Electrolytic Plating vs. Electroless Plating

Surface plating plays a vital role in enhancing the durability, aesthetics, and functionality of various materials in numerous industries. Two prominent plating methods are electroless plating and electrolytic plating. While both processes involve the deposition of a metal layer onto a substrate, they differ significantly in their principles, applications, and advantages. In this article, we will explore the distinctions between electroless and electrolytic plating shedding light on their respective characteristics and applications.

Electroless plating, also known as autocatalytic plating, is a chemical reduction process that does not require an external power source. Key points to understand about electroless plating include:

  • Chemical Reaction: Electroless plating relies on a controlled chemical reaction between the substrate and a specialized plating solution. The plating solution contains metal ions, a reducing agent, and additives that regulate the plating process.
  • Uniform Coating: Electroless plating produces a uniform metal layer on the substrate, including complex shapes and internal surfaces. This uniformity is achieved without the need for complex masking techniques.
  • Advantages: Electroless plating offers exceptional corrosion resistance, wear resistance, and uniform thickness control. It is commonly used in industries such as aerospace, automotive, electronics, and oil and gas.

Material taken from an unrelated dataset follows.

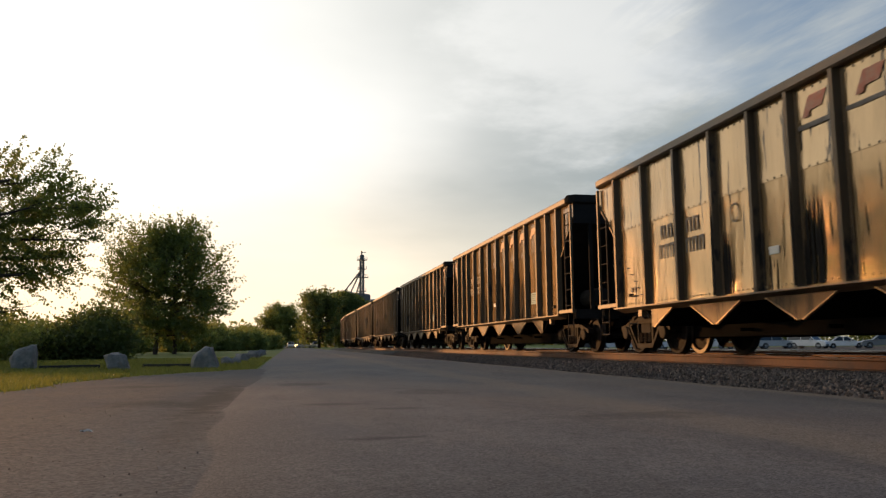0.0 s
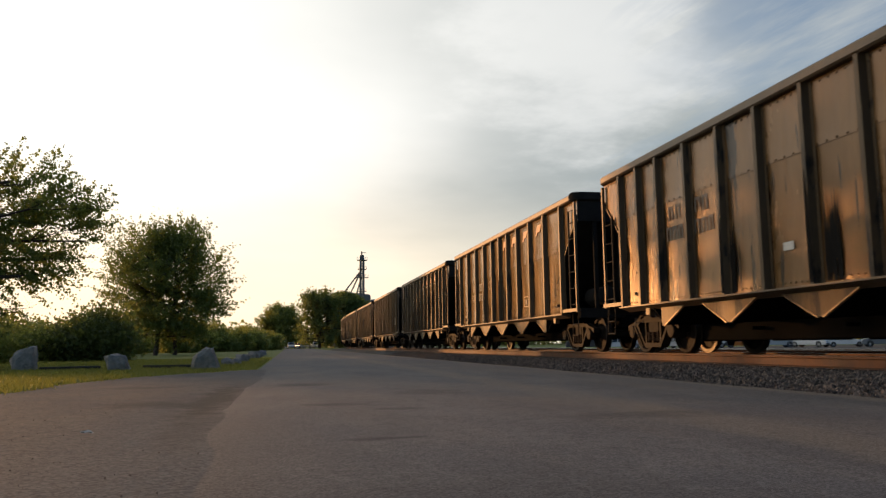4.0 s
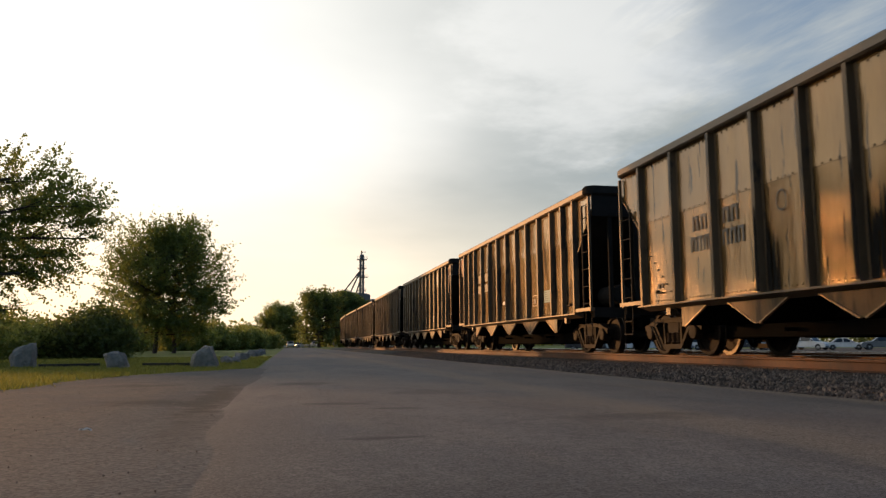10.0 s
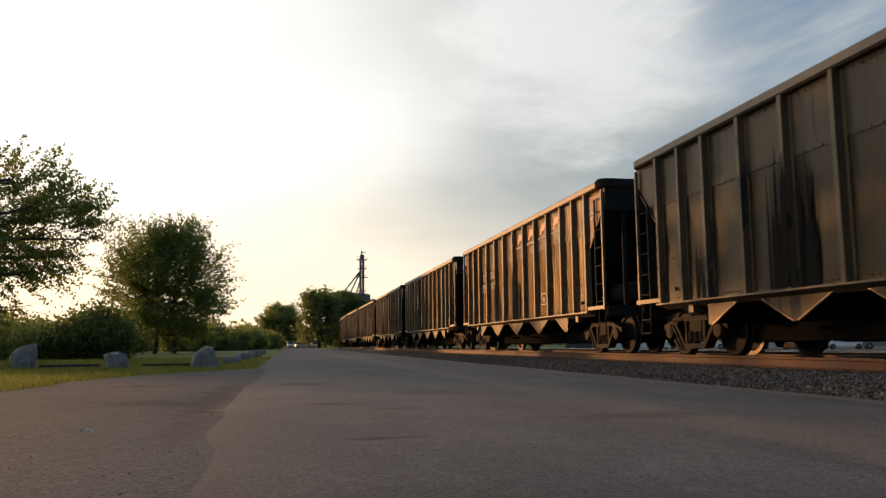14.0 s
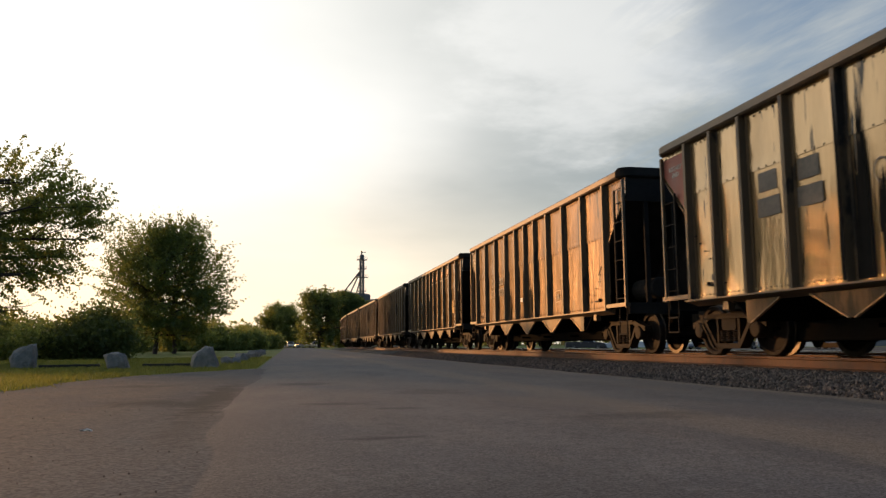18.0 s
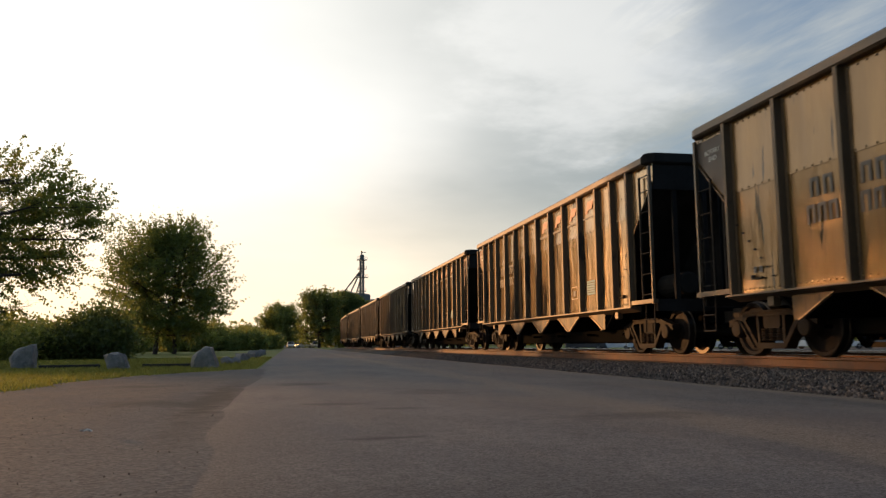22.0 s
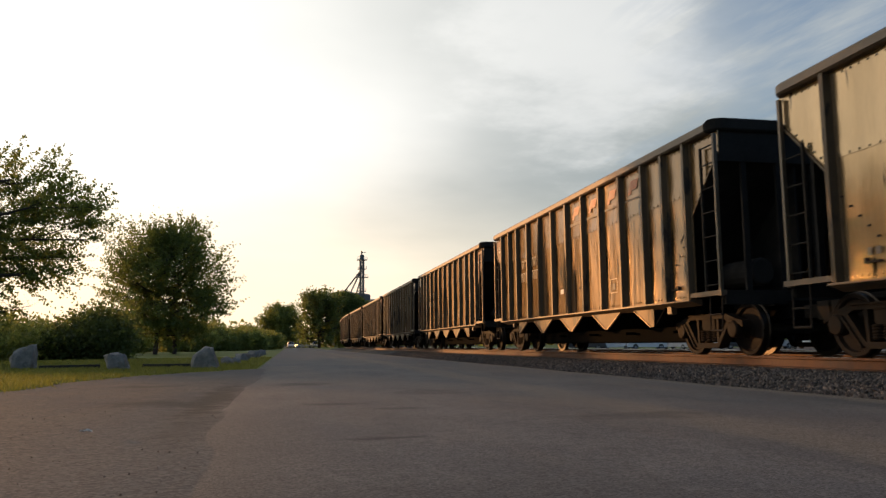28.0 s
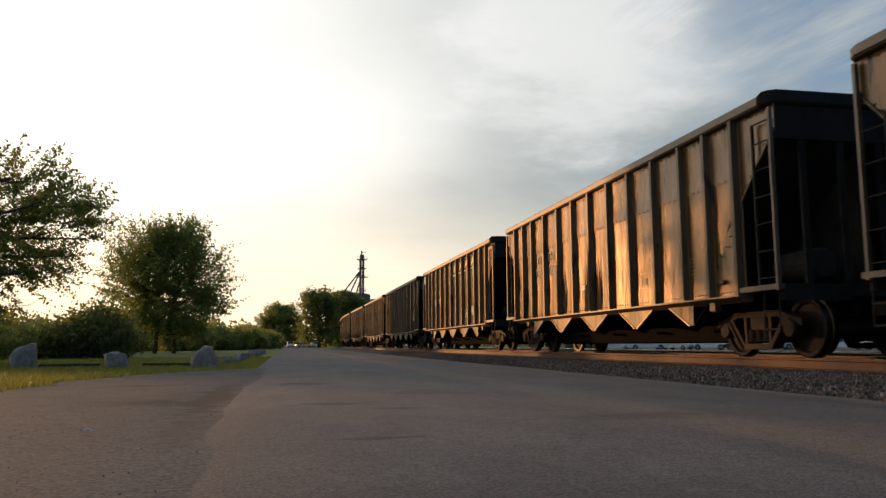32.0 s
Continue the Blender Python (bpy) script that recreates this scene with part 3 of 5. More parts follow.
        for k in (-1, 1):
            # the slanting row of bolts that holds the slope sheet
            bm = bmesh.new()
            for q in range(7):
                y, z = k * (last - 1.02 + 0.15 * q), 1.22 + 0.15 * q
                prism(bm, [(-0.002, y - 0.022, z - 0.012), (-0.002, y + 0.022, z - 0.012), (-0.002, y + 0.022, z + 0.012), (-0.002, y - 0.022, z + 0.012)], (-0.022, 0, 0))
            part("bolt_row", bm, M["under"], car, at=turn @ pose(-SHEET, 0, 0))
            bm = bmesh.new()
            y = k * (last - 0.62)
            box(bm, -0.05, 0.0, y - 0.14, y + 0.14, 1.20, 1.225)
            box(bm, -0.05, 0.0, y + k * 0.12 - 0.02, y + k * 0.12 + 0.02, 1.20, 1.27)
            part("grab_iron", bm, M["under"], car, at=turn @ pose(-SHEET, 0, 0))
            # the block under the bolster end of the sill
            bm = bmesh.new()
            chamfer_box(bm, -0.06, 0.06, k * 5.28 - 0.08, k * 5.28 + 0.08, 0.76, 0.93, 0.02)
            part("jacking_pad", bm, M["chord"], car, at=turn @ pose(-SHEET + 0.06, 0, 0))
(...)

Electrolytic plating, also known as electrodeposition, relies on an external power source to drive the plating process. Key points to understand about electrolytic plating include:

  • Electrical Current: Electrolytic plating requires the flow of an electric current between two electrodes—an anode and a cathode. The substrate to be plated is connected to the cathode, while the metal or alloy to be plated serves as the anode.
  • Metal Deposition: When the current flows, metal cations from the electrolyte are reduced and deposited onto the cathode (substrate) as a metal or alloy layer. The metal or alloy is dissolved from the anode and replenished in the electrolyte.
  • Control and Adjustments: This process allows for precise control over parameters such as current density, plating time, temperature, and electrolyte composition. This control enables customization of coating thickness, composition, and other properties.
  • Applications: Electrolytic plating is commonly used for functional purposes such as corrosion resistance, wear resistance, and electrical conductivity. It is utilized in industries such as automotive, electronics, aerospace.

Comparison: While both plating methods share the objective of depositing a metal layer, they differ in several significant aspects:

  1. Power Source: Electroless plating does not require an external power source, while electrolytic plating relies on an electric current.
  2. Uniformity: Electroless plating provides a more uniform coating, even on complex shapes and internal surfaces, compared to electrolytic plating.
  3. Control: Electrolytic plating offers greater control over coating properties due to adjustability of parameters such as current density and electrolyte composition.
  4. Applications: Electroless plating is often chosen for its corrosion resistance and wear resistance, while electrolytic is employed for functional purposes like electrical conductivity and corrosion protection.

Electroless plating and electrolytic plating are distinct methods of depositing metal layers onto substrates. While electroless offers uniform coating and advantageous properties such as corrosion resistance, electrolytic provides precise control over coating thickness and composition. Understanding the differences between these plating techniques allows industries to choose the most suitable method for their specific requirements, ensuring optimal performance and durability of their products.